Console.ReadLine() |> ignore
The output shows that the number of jobs running at any given time is limited to two.
Number Of Logical Processors: 2
Requesting job #1
Job #1 submitted.
Job #1 started on procId 0.
Job #1 completed.
Nth Prime for N = 5000 is 48611.
Requesting job #2
Job #2 submitted.
Job #2 started on procId 1.
Requesting job #3
Job #3 submitted.
Job #3 started on procId 0.
Job #2 completed.
Nth Prime for N = 10000 is 104729.
Requesting job #4
Job #4 submitted.
Job #4 started on procId 1.
Requesting job #5
Requesting job #6
Job #3 completed.
Nth Prime for N = 15000 is 163841.
Job #5 submitted.
Job #5 started on procId 0.
Requesting job #7
Requesting job #8
Requesting job #9
Requesting job #10
Job #4 completed.
Nth Prime for N = 20000 is 224737.
Job #6 submitted.
Job #6 started on procId 1.
Done submitting jobs.

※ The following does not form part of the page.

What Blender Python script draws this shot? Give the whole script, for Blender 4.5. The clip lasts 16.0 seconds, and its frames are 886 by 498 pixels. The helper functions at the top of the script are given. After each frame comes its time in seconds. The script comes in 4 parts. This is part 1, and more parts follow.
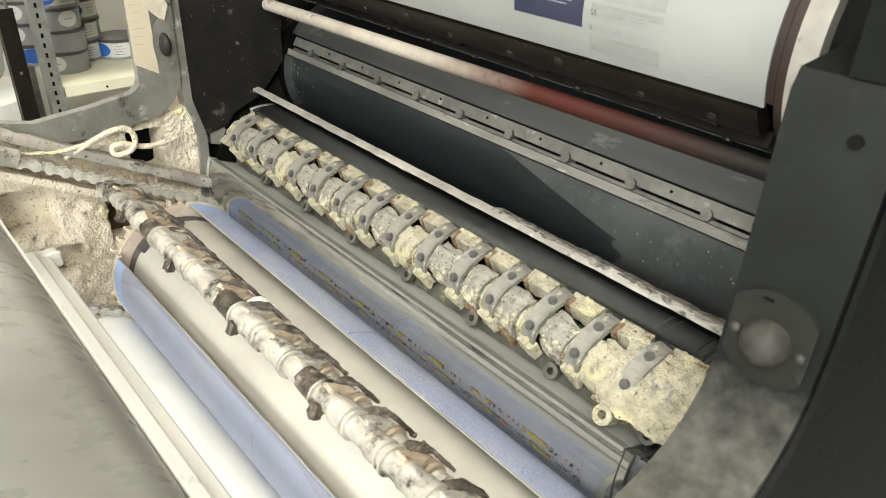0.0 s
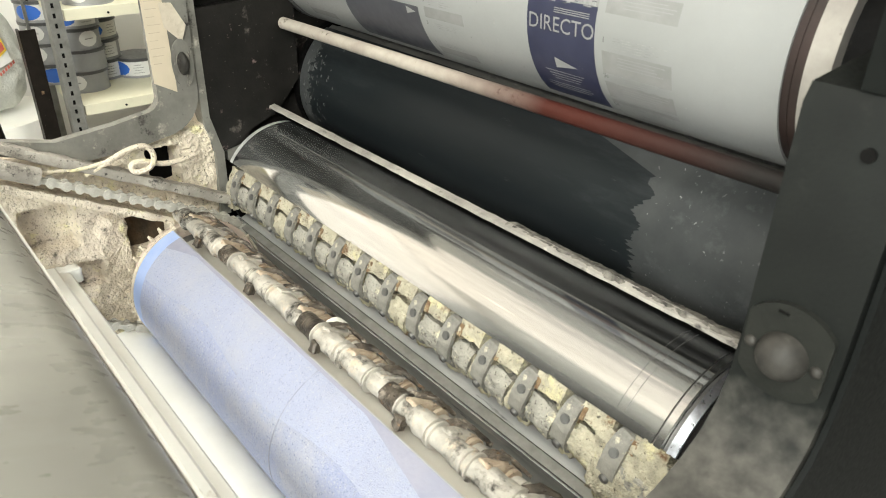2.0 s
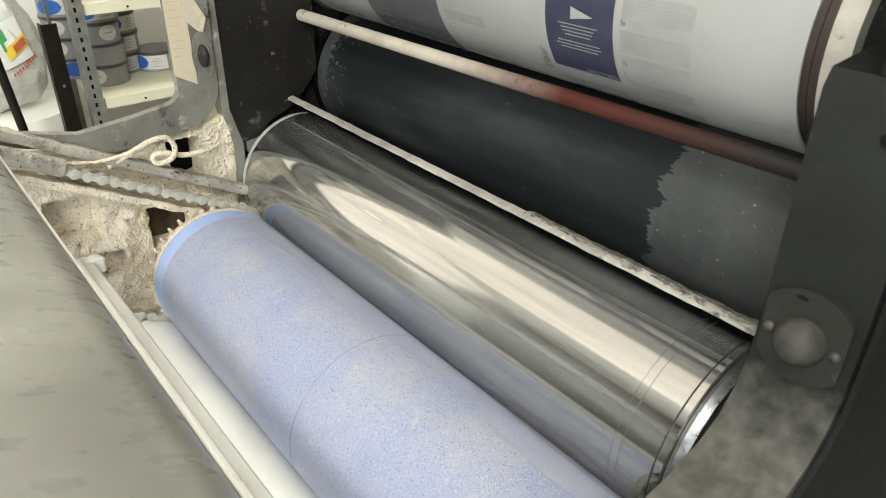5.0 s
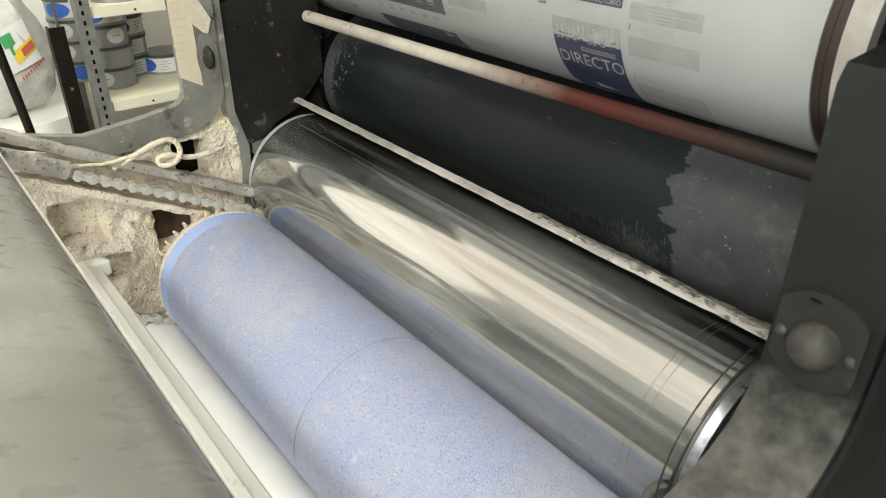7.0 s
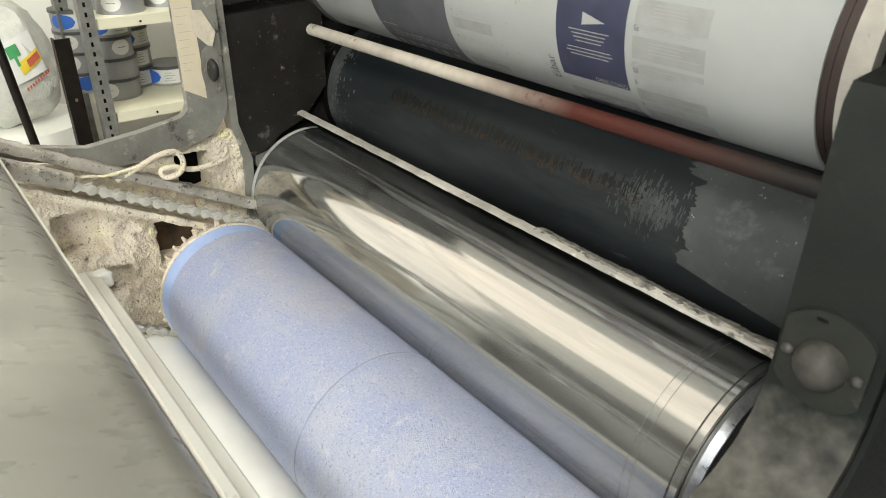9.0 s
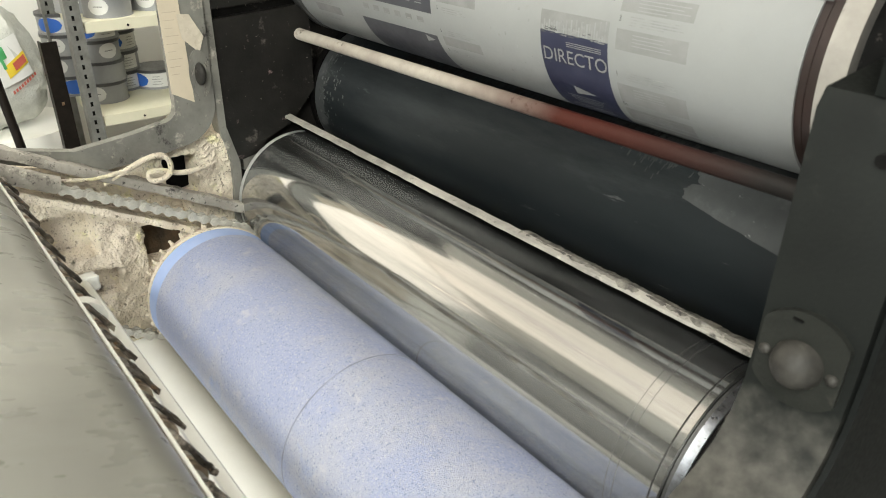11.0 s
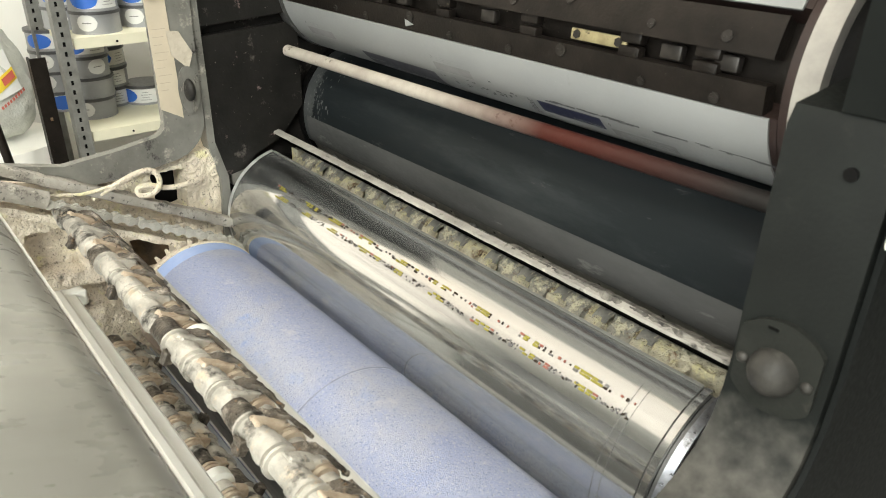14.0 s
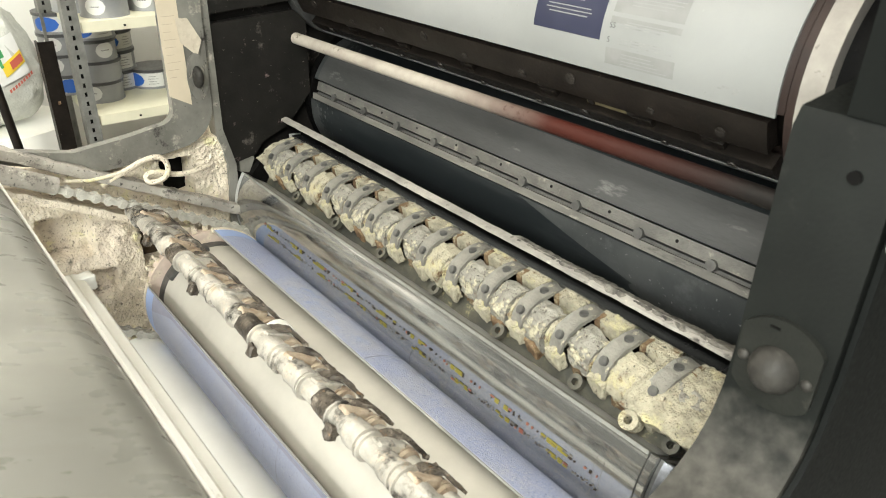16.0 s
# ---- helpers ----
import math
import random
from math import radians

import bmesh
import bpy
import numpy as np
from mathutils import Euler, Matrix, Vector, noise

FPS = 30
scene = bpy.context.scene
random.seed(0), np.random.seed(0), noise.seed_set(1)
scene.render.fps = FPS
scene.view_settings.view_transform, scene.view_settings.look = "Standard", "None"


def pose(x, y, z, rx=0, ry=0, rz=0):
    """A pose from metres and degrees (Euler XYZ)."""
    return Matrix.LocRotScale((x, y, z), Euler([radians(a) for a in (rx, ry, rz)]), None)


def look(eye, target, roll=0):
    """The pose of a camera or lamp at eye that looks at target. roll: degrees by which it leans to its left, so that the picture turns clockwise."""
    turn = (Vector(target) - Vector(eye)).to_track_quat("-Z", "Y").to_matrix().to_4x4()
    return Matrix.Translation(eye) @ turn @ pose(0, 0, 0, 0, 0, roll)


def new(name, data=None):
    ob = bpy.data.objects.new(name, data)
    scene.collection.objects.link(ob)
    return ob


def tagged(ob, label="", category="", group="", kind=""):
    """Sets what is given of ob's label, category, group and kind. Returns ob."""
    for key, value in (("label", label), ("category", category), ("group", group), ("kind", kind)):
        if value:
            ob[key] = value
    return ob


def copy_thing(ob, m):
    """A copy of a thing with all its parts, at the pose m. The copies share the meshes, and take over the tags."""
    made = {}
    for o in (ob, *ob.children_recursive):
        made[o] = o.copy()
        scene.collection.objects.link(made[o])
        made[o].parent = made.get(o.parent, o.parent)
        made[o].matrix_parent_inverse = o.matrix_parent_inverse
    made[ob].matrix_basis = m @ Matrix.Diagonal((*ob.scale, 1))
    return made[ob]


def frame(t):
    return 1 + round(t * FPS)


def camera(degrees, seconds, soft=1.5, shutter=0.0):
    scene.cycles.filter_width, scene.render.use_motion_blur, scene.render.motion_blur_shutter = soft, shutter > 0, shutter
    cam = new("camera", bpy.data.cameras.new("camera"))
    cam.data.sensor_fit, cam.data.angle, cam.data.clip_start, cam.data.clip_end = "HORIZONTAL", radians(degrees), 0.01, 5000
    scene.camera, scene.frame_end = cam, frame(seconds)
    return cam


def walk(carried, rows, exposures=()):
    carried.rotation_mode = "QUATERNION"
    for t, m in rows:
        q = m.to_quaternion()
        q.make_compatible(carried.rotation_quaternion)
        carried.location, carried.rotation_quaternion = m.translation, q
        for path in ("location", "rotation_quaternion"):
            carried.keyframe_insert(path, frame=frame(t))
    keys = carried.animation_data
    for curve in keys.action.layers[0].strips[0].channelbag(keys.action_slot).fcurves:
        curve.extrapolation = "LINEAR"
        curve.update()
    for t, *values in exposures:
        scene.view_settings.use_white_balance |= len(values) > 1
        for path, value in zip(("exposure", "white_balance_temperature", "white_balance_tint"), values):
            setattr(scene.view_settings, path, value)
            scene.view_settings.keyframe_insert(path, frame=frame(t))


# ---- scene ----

# ---- camera ----
cam = camera(62.76, 16.0, soft=1.0)
cam.data.dof.use_dof, cam.data.dof.focus_distance, cam.data.dof.aperture_fstop = True, 1.15, 13.0
# seconds, eye x y z, heading, pitch, lean
PATH = [
    (0, 1.0603, -0.5419, 0.5118, 48.144, -29.823, -2.132),
    (0.5, 1.0637, -0.5427, 0.5123, 47.584, -29.218, -2.162),
    (1, 1.0667, -0.5450, 0.5158, 48.767, -29.057, -1.472),
    (1.5, 1.0666, -0.5444, 0.5156, 49.362, -28.707, -0.955),
    (2, 1.0631, -0.5437, 0.5149, 49.548, -28.792, -1.133),
    (2.5, 1.0631, -0.5424, 0.5150, 49.590, -29.063, -1.213),
    (3, 1.0667, -0.5450, 0.5145, 49.485, -28.941, -0.702),
    (3.5, 1.0696, -0.5479, 0.5165, 49.129, -28.988, -0.762),
    (4, 1.0709, -0.5498, 0.5167, 49.955, -29.090, -0.190),
    (4.5, 1.0689, -0.5527, 0.5156, 50.540, -29.327, -0.408),
    (7, 1.0627, -0.5437, 0.5088, 51.689, -29.144, -0.001),
    (7.5, 1.0559, -0.5397, 0.5069, 51.504, -29.167, 0.027),
    (8, 1.0585, -0.5404, 0.5070, 51.854, -29.210, -0.174),
    (8.5, 1.0578, -0.5406, 0.5089, 51.944, -28.655, -0.380),
    (9, 1.0592, -0.5420, 0.5103, 51.871, -28.241, -0.257),
    (11.5, 1.0678, -0.5442, 0.5127, 50.649, -27.860, -0.567),
    (12, 1.0685, -0.5438, 0.5122, 50.589, -27.670, -0.266),
    (12.5, 1.0682, -0.5432, 0.5129, 50.468, -27.363, -0.589),
    (13, 1.0685, -0.5437, 0.5140, 50.592, -27.203, -0.537),
    (13.5, 1.0718, -0.5456, 0.5142, 50.308, -27.086, -0.999),
    (14, 1.0764, -0.5482, 0.5160, 49.974, -26.744, -0.906),
    (14.5, 1.0792, -0.5475, 0.5160, 49.717, -26.790, -0.878),
    (15, 1.0719, -0.5460, 0.5151, 49.350, -26.675, -0.932),
    (15.5, 1.0764, -0.5457, 0.5164, 50.099, -26.868, -0.677),
    (16, 1.0775, -0.5525, 0.5256, 50.297, -27.933, -1.438),
]
walk(cam, [(t, pose(x, y, z, 90 + p, 0, h) @ pose(0, 0, 0, 0, 0, -r)) for t, x, y, z, h, p, r in PATH],
     exposures=[(0.0, 1.12), (2.5, 1.02), (4.5, 0.86), (7.0, 0.78), (9.0, 0.79), (11.5, 0.78), (13.5, 0.88), (14.5, 1.00), (16.0, 1.10)])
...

Press Enter to exit when ready.
Job #5 completed.
Nth Prime for N = 25000 is 287117.
Job #7 submitted.
Job #7 started on procId 0.
Job #6 completed.
Nth Prime for N = 30000 is 350377.
Job #8 submitted.
Job #8 started on procId 1.
Job #7 completed.
Nth Prime for N = 35000 is 414977.
Job #9 submitted.
Job #9 started on procId 0.
Job #8 completed.
Nth Prime for N = 40000 is 479909.
Job #10 submitted.
Job #10 started on procId 1.
Job #9 completed.
Nth Prime for N = 45000 is 545747.
Job #10 completed.
Nth Prime for N = 50000 is 611953.
This is the last of this series of posts on the F# MailboxProcessor.